Ellerston was also indirectly responsible for Harrison being hired for what would turn out to be the job of his life. He had left Norman and started his own firm in 2010, and the year after, late one night, the phone rang. It was Greg Coffey, an Australian, but at the time London-based, hedge fund manager.

“He asked if I would be interested in building a new course on a remote Scottish island. Part-way through this conversation, it suddenly dawned on me that this was probably a friend playing an outrageous prank,” says Harrison. “But an email the next morning confirmed Coffey’s intentions, and I was on Jura for the first time four days later. In the meantime, I told my wife, Colette, that I wasn’t sure if I could do justice to such a remote project, and I’m pleased to report that she insisted I get straight back in touch with Jura and get on with it pronto!

“During that first telephone conversation, Coffey told me that he was planning to build a private golf course and had done some research on Ellerston, which was also private, and read that it had been designed by Greg Norman. He then said that he knew that couldn’t be correct, and that he assumed it must have been me.”

Ardfin was developed as a private course, but the estate, which is centred on the historic Jura House, is now run essentially as an extremely upmarket hotel complex. It is one of the most expensive golf courses to play, anywhere in the world, but you can play it.

Having seen the course in 2015 during construction and knowing Ellerston’s reputation for difficulty, I concluded that Harrison must have an affinity with extremely tough courses. The architect says otherwise. “It was never my intention for the course to be overly difficult to play, and I would very much like to see parts of it made easier for average golfers,” he explains. “My understanding is that this process is well under way, and I’m grateful for that. I’m obviously biased, but I can’t see why Ardfin wouldn’t be ranked in the world’s top 20, but perhaps understand that that might come once the course is a little more user-friendly. It was extremely difficult to build but mind-blowingly spectacular and interesting. And it took 14 concepts before arriving at the final one, because I was determined to squeeze the very best out of what was on offer.

“There were ancient stone walls in the old-world landscape, and some were used to determine the strategy of holes. We built new walls for the same reason. With the cliffs and walls determining strategy there are not many bunkers. They were not needed, and the very difficult ground conditions of peat and rock were another consideration. Sand for greens, tees and bunkers came from Ireland, and the turf for greens and tees from Yorkshire. Despite all these difficulties, the cost of construction was between six and seven million pounds – not the much higher costs nominated in some publications. I visited the site 27 times during the process and it’s my favourite place.”

The increasing popularity of golf in Asia has meant that a lot of Australian golf architects have spent a fair amount of their time travelling across the continent. Harrison’s biggest Asian job, while working for GNGCD, was the Nirwani Bali course, which opened in 1997, and was immediately heralded as one of the very finest courses anywhere in Asia.

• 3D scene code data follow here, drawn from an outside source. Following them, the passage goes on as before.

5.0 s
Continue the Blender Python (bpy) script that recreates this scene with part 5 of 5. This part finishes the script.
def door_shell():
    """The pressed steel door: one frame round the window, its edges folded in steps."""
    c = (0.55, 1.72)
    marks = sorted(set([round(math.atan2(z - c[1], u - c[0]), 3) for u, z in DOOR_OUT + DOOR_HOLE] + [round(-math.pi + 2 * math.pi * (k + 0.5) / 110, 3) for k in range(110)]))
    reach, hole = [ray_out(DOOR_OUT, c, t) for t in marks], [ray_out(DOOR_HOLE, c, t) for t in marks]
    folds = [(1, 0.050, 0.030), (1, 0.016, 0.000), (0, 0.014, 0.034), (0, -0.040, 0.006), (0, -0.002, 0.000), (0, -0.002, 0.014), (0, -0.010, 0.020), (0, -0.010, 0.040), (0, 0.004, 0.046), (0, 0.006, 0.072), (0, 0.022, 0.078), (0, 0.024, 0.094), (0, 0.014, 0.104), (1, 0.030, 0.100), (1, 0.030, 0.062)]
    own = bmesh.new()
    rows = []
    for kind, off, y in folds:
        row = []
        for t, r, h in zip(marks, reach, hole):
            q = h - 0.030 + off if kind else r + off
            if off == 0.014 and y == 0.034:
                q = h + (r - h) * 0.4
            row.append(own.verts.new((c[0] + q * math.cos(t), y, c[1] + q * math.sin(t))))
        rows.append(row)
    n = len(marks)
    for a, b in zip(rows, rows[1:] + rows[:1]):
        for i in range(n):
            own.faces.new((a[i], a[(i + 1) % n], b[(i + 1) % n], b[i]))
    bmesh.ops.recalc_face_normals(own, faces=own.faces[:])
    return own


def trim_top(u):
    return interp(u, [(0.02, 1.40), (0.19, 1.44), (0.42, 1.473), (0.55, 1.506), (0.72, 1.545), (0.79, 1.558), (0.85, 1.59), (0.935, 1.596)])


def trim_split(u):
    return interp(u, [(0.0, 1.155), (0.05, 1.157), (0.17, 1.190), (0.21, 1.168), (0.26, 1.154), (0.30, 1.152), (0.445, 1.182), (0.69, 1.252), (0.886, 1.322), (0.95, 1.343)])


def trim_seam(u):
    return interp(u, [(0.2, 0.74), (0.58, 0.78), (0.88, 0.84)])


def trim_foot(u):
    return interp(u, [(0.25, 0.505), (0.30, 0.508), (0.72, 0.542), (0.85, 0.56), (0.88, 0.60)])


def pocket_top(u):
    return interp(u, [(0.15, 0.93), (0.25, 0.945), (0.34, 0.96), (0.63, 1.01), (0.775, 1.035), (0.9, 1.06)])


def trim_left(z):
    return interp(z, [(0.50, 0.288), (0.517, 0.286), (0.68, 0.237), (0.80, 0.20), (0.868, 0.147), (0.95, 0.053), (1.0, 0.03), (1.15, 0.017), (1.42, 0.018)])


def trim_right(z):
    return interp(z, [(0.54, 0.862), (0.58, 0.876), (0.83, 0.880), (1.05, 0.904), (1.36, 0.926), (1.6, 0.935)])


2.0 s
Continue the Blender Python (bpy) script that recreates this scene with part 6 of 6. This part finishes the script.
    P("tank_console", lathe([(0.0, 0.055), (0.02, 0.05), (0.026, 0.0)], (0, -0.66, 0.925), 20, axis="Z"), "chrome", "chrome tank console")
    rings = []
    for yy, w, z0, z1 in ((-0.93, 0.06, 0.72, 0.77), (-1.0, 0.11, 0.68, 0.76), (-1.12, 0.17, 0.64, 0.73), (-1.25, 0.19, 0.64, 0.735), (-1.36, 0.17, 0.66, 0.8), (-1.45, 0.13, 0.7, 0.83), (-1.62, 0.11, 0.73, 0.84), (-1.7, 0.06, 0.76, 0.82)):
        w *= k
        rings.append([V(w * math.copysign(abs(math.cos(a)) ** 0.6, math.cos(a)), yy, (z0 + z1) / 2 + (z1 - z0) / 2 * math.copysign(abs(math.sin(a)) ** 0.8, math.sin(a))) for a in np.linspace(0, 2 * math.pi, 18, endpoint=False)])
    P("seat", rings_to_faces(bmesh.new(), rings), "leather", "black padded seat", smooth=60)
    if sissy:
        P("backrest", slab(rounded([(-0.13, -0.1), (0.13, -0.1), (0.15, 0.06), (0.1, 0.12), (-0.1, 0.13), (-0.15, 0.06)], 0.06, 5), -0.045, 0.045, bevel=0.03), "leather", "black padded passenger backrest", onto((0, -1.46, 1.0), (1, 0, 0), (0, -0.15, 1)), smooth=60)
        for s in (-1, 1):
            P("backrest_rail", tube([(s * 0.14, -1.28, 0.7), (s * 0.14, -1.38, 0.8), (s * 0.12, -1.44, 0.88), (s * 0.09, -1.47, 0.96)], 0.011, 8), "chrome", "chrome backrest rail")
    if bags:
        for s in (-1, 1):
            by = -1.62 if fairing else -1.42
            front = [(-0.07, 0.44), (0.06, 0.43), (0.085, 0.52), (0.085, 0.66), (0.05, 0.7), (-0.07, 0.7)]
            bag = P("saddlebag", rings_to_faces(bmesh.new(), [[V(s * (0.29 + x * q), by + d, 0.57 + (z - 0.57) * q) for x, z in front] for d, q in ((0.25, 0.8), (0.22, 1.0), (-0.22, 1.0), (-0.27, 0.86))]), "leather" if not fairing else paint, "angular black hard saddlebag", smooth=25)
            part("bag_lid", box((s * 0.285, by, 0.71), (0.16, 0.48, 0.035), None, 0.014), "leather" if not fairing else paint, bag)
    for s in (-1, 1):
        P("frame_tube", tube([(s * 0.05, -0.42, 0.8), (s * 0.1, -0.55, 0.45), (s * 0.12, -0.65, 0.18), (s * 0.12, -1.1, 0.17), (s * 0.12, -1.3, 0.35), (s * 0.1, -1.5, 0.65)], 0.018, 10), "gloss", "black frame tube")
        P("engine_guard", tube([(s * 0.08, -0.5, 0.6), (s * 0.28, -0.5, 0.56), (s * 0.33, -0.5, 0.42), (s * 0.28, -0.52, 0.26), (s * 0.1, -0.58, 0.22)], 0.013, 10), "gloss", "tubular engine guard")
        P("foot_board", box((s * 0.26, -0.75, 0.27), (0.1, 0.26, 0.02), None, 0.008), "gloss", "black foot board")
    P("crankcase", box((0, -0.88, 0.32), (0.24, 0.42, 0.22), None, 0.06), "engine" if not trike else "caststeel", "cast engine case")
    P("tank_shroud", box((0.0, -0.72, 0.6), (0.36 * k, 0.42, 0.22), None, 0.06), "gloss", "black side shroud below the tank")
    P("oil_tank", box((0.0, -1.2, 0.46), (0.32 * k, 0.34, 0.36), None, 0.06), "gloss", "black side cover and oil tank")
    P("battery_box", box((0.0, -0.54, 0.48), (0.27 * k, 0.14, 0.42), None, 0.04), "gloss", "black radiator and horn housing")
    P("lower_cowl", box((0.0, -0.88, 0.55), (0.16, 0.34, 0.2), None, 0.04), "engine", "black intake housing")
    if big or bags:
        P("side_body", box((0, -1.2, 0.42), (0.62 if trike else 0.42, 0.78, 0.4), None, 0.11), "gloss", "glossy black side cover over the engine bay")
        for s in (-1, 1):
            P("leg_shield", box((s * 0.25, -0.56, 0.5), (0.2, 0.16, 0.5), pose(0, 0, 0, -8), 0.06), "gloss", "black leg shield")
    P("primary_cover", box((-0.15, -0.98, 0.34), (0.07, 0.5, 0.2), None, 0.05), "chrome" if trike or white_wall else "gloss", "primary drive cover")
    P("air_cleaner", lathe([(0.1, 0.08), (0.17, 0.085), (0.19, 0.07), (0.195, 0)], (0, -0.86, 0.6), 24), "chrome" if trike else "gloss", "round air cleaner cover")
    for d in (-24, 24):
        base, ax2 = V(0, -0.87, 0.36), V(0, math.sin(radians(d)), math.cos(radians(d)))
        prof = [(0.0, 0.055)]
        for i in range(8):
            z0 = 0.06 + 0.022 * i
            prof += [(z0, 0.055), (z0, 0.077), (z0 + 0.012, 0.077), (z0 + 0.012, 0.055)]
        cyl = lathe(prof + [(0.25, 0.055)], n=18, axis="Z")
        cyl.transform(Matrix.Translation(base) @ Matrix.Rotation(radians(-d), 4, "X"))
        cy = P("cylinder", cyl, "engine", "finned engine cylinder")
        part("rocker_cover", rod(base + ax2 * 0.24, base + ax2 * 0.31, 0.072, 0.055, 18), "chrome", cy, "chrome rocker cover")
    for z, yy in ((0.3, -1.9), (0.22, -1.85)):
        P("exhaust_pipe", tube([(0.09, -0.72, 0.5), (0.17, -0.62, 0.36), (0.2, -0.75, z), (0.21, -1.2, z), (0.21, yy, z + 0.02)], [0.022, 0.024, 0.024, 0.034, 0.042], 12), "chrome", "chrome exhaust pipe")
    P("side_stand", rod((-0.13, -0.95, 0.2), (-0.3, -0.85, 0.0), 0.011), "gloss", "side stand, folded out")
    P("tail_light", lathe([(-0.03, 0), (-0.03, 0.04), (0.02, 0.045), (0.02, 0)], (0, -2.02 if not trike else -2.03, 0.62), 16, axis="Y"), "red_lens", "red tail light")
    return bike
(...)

“You don’t often get the opportunity to design holes directly along spectacular and beautiful cliffs, but Nirwana Bali offered five holes that had a wonderful interaction with the ocean,” says Harrison. “It took a long time to choose the best arrangement of these holes, and I hope they have strategic interest and variety. I was then determined that the inland holes would not be poor cousins to those on the ocean. We constructed extensive areas of active rice terraces throughout the inland holes to create the illusion that the course had been constructed through them, and to make the holes spectacular to look at and Balinese in flavour. They are properly functioning rice fields and are farmed by the local people. The planting of different areas was staged so that at any one time some sections are nearing harvest, some are wet, and others are green.”

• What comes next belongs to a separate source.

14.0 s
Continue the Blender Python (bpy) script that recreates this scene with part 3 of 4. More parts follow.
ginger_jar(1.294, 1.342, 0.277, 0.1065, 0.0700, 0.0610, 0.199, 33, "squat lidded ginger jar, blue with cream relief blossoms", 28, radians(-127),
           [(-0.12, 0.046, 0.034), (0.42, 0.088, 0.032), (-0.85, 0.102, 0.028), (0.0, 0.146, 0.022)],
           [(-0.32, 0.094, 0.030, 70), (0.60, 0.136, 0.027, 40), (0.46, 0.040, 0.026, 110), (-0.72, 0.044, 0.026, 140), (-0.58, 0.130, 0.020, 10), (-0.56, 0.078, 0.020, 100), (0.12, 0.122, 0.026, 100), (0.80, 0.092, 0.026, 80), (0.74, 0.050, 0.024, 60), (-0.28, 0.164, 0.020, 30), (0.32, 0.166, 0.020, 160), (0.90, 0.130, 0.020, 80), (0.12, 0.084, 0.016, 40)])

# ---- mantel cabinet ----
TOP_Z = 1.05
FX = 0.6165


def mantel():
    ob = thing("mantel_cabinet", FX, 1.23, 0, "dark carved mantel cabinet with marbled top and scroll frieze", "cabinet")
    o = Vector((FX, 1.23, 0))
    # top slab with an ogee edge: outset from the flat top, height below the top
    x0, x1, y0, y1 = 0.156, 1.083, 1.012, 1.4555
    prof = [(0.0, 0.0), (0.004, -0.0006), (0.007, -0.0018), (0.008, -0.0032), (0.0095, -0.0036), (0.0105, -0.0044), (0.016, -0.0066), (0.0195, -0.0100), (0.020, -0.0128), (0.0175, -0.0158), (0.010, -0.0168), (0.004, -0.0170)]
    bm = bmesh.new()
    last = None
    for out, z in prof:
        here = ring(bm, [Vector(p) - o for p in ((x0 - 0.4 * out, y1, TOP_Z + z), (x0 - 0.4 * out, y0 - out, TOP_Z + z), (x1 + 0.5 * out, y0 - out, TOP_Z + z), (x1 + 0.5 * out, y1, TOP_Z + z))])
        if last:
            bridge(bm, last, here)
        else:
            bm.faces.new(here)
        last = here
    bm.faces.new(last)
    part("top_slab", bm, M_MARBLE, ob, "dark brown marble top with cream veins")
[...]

But Nirwani Bali has been closed since 2017. In 2015, Donald Trump licenced his name to the resort, and plans were put together that included a new hotel and associated Trump Tower. The course closed two years later for a revamp, apparently under the auspices of Phil Mickelson (though it is not clear who was actually proposed to do the work). But for whatever reason, the project has not gone ahead, and the course remains shuttered, with no signs of being revived. “When I first heard that the Trumps were planning to blow the course apart and start again, I was horrified,” says Harrison. “I made some attempt to approach them about helping do whatever changes were necessary. That didn’t happen, and I really don’t know what the outcome is – it would be too distressing to follow it up.”

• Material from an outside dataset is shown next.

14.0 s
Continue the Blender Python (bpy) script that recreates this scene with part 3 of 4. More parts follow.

After a long and successful career, Harrison says he still has some goals he would like to fulfil, most notably, building a course in authentic sand dune land. He built the Moonah course at the National Golf Club on the Mornington Peninsula, south of Melbourne, for Norman: it opened in 2002, and, like a lot of Australia’s top courses, it shares characteristics with links layouts, but is not, however, truly built on linksland.

“Moonah lies in very attractive, rolling sandy country but is not strictly ‘dunes’ land, and I’d very much like to have at least one completed course in the dunes at some stage,” he says. “We’ve got one in perhaps the best dunes country I’ve ever seen on the South Australian coast ready to start construction. But it’s been nine years in the making, and we have done very detailed design including accurate contours in order to gain a very difficult approval, and we’re now just waiting for the opportunity to put it on the ground. The major changes to Newcastle should be starting construction early next year, and we are going to move a number of holes further to the north-east to ‘dunesy’ country closer to the beach. This project also has a lot of appeal. I’m also pleased that Scott Champion, who worked part time with me at GNGCD while doing his landscape degree, is still with me and has worked his way into all aspects of course design.

“Other than that, I’m quite pleased to have had the diversity that my career has offered – from building courses in mountainous country in Asia where the earthwork is on a massive scale, to courses such as The Glades (and four others in Australia) where the site was dead flat and the proposed shape had to be drawn in half-metre contours over the entire property to satisfy the local authority’s flood requirements. It’s been a really interesting ride, and mostly enjoyable, and I’m glad I didn’t trade it for a career with Lend Lease!”